The Day a Stroke Changed My World

Last spring, May 26, 2012, my life was changed in just a few seconds. Early in the evening, after a fairly uneventul day, I had a stroke.

It did not seem especially catrostrophic at the time. The symptoms, I am told, were fairly typical. A definite dizziness and disorientation – quite specific, related to an odd feeling in my head. As soon as I felt it happening I felt a certain degree of panic. What was happening to me? Was this it? Was something serious going on?

I had my cell phone close at hand, so I immediately called my son. I didn’t want to alarm him, but I was alone and afraid I might black out. As it turned out I didn’t black out. In fact the dizziness actually passed after a few minutes and I started feeling fairly normal. I remember walking into the kitchen. My son Peter said he would call 911 and find out what to do next. I just waited to see what was going to happen.

As it turned out, Peter called back a few minutes later, and i remember saying that the dizziness and disorientation were back. I was also having a bit of trouble walking normally. I found my way back into the living room and sat down. Peter told me the paramedics were on their way. At the time I didn’t know the normal procedure, but deduced that an advance paramedic was dispatched to size up the situation and put in a call for the next level of emergency service if it was deemed necessary.

The advance guy was there within minutes. He checked me out and came to the conclusion that indeed I was having a stroke, and radioed back to send an ambulance.

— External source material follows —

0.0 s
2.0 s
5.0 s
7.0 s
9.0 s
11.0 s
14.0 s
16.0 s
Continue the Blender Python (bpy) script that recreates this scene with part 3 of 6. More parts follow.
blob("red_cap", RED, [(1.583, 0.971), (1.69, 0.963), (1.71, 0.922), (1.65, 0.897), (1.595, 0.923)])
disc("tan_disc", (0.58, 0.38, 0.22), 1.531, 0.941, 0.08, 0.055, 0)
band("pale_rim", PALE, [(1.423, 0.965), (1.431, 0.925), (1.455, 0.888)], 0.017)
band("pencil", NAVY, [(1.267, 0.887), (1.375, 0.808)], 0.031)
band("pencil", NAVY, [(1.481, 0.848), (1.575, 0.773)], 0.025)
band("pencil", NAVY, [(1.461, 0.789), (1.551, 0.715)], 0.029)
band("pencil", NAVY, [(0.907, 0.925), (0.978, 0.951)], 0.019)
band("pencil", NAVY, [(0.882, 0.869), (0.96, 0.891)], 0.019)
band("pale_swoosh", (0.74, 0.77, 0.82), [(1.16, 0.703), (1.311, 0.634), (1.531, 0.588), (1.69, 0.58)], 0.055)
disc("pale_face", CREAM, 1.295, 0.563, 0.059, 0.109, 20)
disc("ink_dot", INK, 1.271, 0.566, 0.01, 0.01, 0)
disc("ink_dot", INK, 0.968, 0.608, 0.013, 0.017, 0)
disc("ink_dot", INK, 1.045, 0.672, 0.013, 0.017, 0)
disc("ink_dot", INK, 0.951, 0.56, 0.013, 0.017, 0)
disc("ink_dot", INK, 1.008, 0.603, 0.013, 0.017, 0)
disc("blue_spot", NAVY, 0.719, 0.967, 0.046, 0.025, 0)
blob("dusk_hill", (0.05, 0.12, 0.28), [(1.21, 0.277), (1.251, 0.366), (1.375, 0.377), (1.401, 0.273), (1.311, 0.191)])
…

Within ten or so minutes I was loaded into the ambulance and on my way to the hospital.

At this time I was fully conscious and think I still had some movement in my soon-to-be-paralyzed hand and leg – even after arriving at the hospital. But this movement was all but gone within an hour or so. I didn’t know it at the time, but in those few brief moments of dizziness my world had completely changed and I was about to begin a months-long struggle to regain what most of us just take for granted – the “normal” use of one’s arms and legs.